An interview published in 1999 has reappeared translated on the web with previously unknown details of the legendary Nintendo 64 title.
Shigeru Miyamoto, creator of such influential series as Super Mario, Donkey Kong, Star Fox, or The Legend of Zelda, did not like the idea of having Navi as a companion in The Legend of Zelda: Ocarina of Time (1998, N64), the iconic title for Nintendo 64. The first three-dimensional game in Link's saga was seminal in terms of understanding many things in the videogame industry. Despite its acknowledged status as a masterpiece, Miyamoto himself acknowledged in a 1999 interview that the character's role was "the biggest weakpoint".
The comments are taken from an interview published in a Japanese strategy guide -translated by Shmuplations- which can now be read online (via Eurogamer). Its newsworthiness is uncontested since these statements had not been made public in the West.
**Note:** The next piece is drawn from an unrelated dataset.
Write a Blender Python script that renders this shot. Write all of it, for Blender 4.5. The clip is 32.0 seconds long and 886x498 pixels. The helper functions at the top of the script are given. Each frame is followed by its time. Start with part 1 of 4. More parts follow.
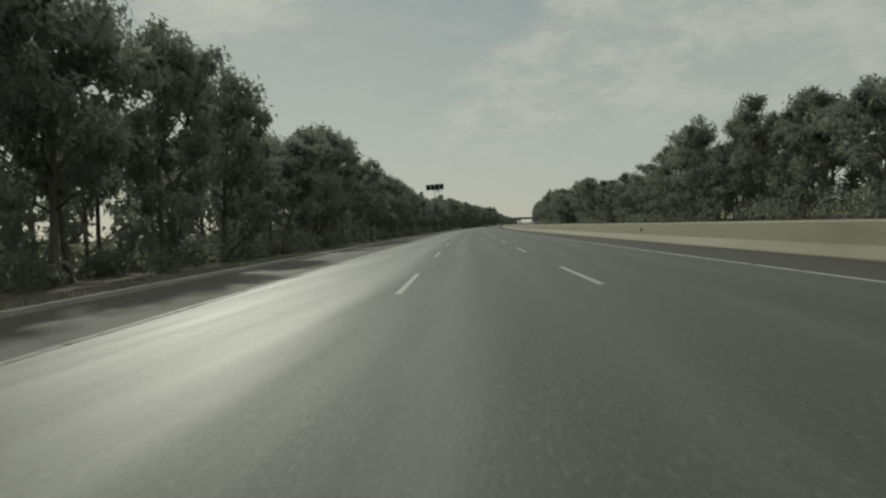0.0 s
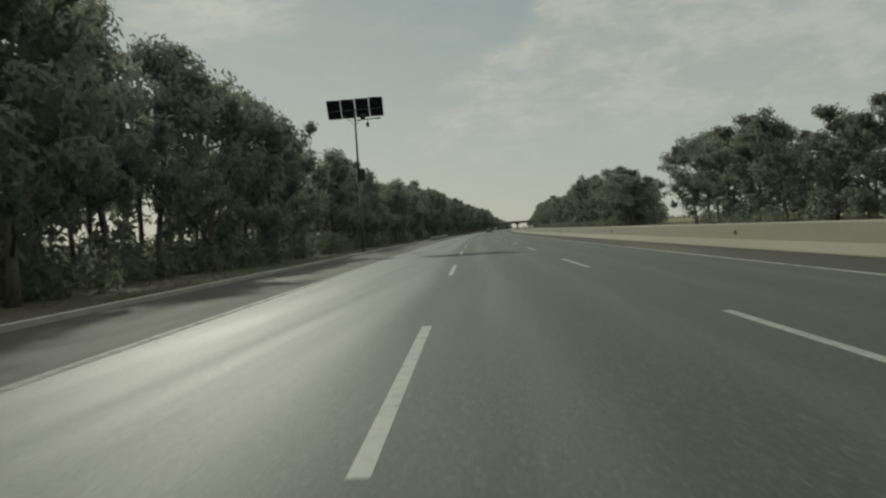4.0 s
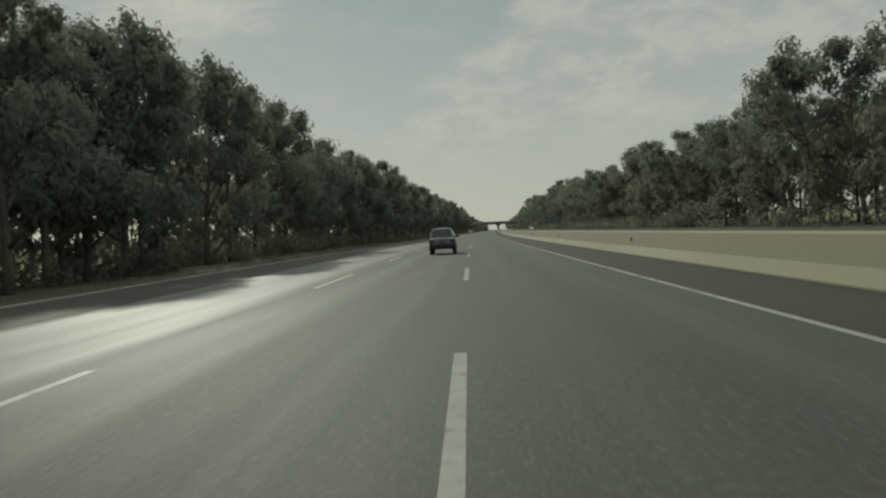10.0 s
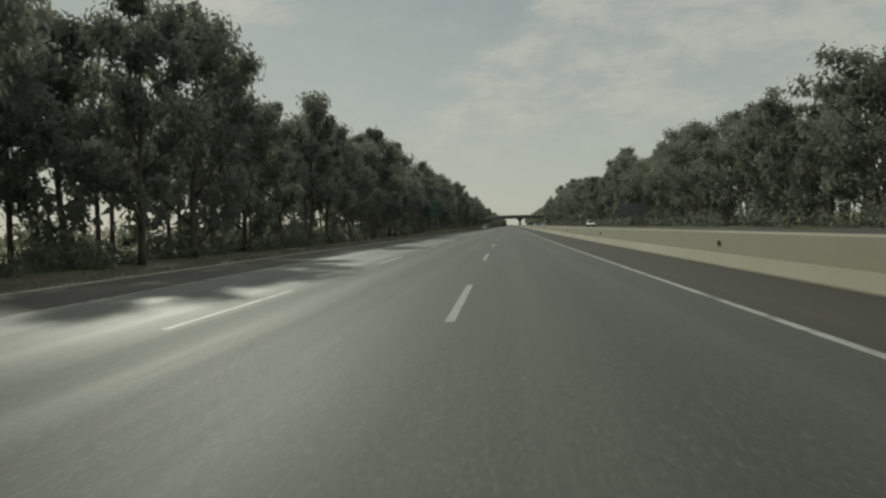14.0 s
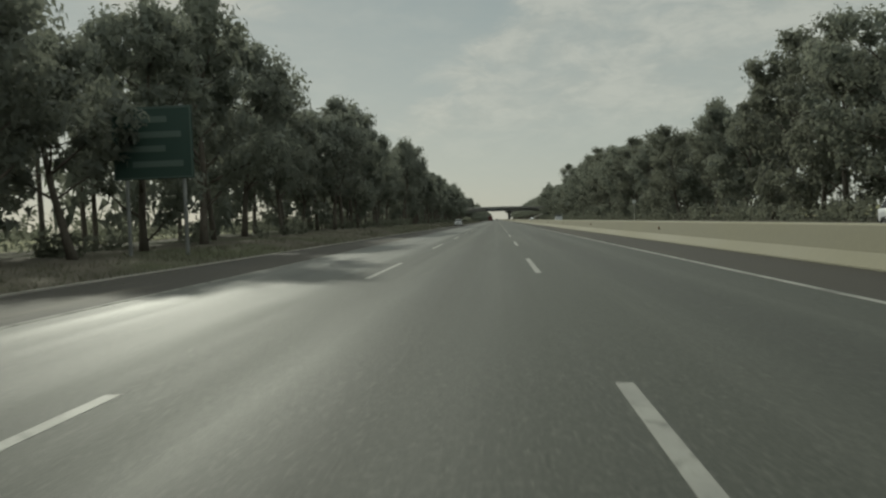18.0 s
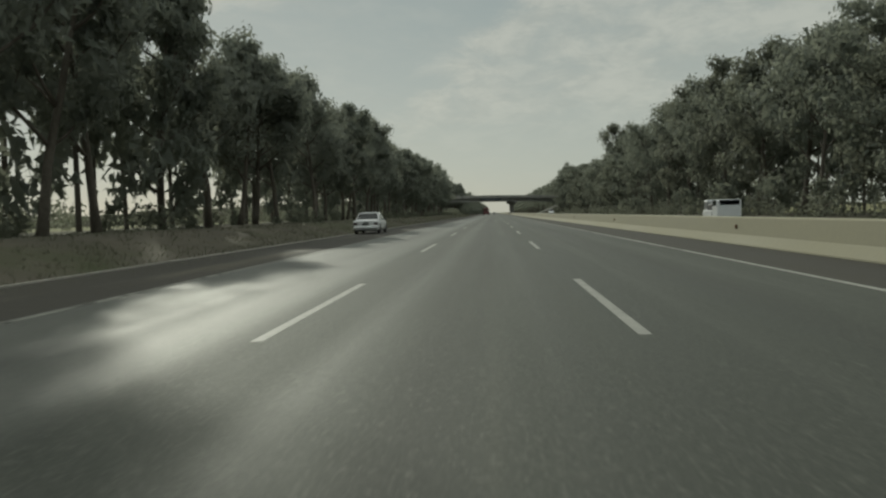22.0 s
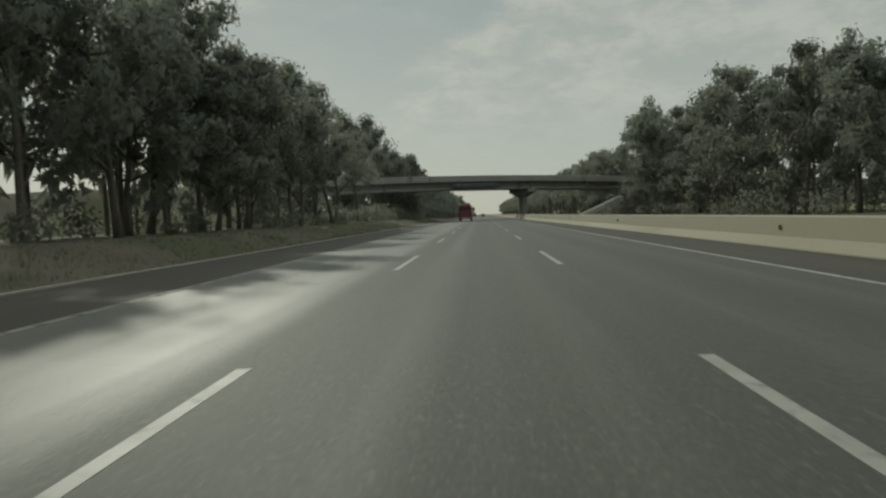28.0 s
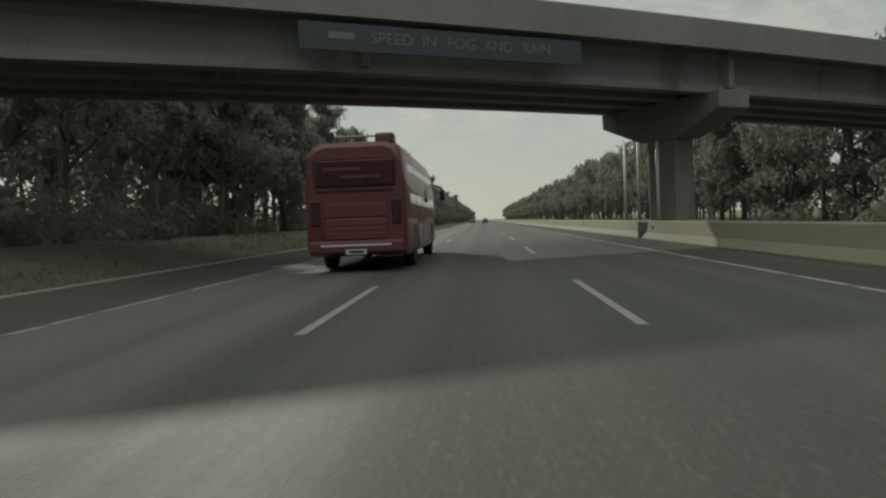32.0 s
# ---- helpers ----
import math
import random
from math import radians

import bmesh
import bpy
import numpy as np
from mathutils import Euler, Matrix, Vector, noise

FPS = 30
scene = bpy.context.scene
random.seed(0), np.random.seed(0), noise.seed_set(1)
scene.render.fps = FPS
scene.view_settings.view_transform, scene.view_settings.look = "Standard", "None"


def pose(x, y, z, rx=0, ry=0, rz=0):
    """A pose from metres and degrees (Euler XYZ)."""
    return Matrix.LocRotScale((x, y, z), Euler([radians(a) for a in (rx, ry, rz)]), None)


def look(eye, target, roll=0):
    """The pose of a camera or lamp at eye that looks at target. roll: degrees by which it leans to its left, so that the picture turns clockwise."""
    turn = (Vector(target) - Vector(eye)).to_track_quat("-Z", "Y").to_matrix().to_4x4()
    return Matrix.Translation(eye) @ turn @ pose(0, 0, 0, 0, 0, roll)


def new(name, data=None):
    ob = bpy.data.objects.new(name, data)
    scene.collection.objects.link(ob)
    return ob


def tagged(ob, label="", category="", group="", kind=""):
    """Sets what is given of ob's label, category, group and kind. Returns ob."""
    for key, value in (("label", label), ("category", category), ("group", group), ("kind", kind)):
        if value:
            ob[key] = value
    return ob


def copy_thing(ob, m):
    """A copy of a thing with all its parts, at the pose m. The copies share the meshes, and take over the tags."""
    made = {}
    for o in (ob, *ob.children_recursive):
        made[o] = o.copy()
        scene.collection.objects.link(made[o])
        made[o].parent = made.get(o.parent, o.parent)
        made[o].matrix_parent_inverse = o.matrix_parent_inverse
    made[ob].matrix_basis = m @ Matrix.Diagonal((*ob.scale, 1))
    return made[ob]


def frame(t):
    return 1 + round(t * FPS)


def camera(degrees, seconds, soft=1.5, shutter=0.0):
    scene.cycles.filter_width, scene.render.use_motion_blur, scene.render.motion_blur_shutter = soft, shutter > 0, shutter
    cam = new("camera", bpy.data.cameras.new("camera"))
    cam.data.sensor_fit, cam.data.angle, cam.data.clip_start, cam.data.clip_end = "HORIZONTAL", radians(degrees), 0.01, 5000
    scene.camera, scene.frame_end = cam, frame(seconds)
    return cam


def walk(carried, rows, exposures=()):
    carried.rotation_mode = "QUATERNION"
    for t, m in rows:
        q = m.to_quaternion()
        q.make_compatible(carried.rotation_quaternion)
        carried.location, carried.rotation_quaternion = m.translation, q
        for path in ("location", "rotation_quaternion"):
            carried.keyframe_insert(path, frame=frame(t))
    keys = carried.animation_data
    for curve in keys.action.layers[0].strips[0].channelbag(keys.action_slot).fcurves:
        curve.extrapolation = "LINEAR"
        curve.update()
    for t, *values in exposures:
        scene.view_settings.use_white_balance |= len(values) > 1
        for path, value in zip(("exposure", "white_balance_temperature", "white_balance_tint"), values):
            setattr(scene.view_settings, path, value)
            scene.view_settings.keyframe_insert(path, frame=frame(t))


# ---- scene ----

The balance between helping too little and too much
Miyamoto then acknowledged that the repetitive appearances of Navi, who acts as a guide in Ocarina of Time, resulted in a system that was "too unfriendly" because of its constant interruptions; for some, it was even annoying. The Japanese creative was concerned about having an overly intrusive help system.
“If you read Navi's text, she says the same things over and over,” Miyamoto said in the interview. “I know it makes it sound bad, but we purposely left her at a kind of ‘stupid’ level,” he added. He also suggested how he would have liked Navi to appear in the game. “I think if we'd tried to make Navi's hints more sophisticated, that ‘stupidity’ would have actually stood out even more. The truth is I wanted to remove the entire system,” he mentioned about Navi, “ but that would have been even more unfriendly to players.”
This small contradiction also has an explanation. Miyamoto-san admits that he wasn't very skilled at action games, thus the idea of a help and hint system appealed to him, but in a different way.
The rest of the interview delves into the difficulty of The Legend of Zelda: Ocarina of Time, the first in the series with a fully three-dimensional structure. One of Miyamoto's roles in the design of the title was precisely to ensure that the player somehow knew what their goal was, in more or less clear ways.
How to officially play Zelda: Ocarina of Time in 2022?
The Legend of Zelda: Ocarina of Time is part of the Nintendo 64 game catalog on Nintendo Switch Online + Expansion Pack. It is also possible to buy it in physical format for Nintendo 3DS (remake made by Grezzo in 2011) and on Wii U with its original version through the Virtual Console of the eShop.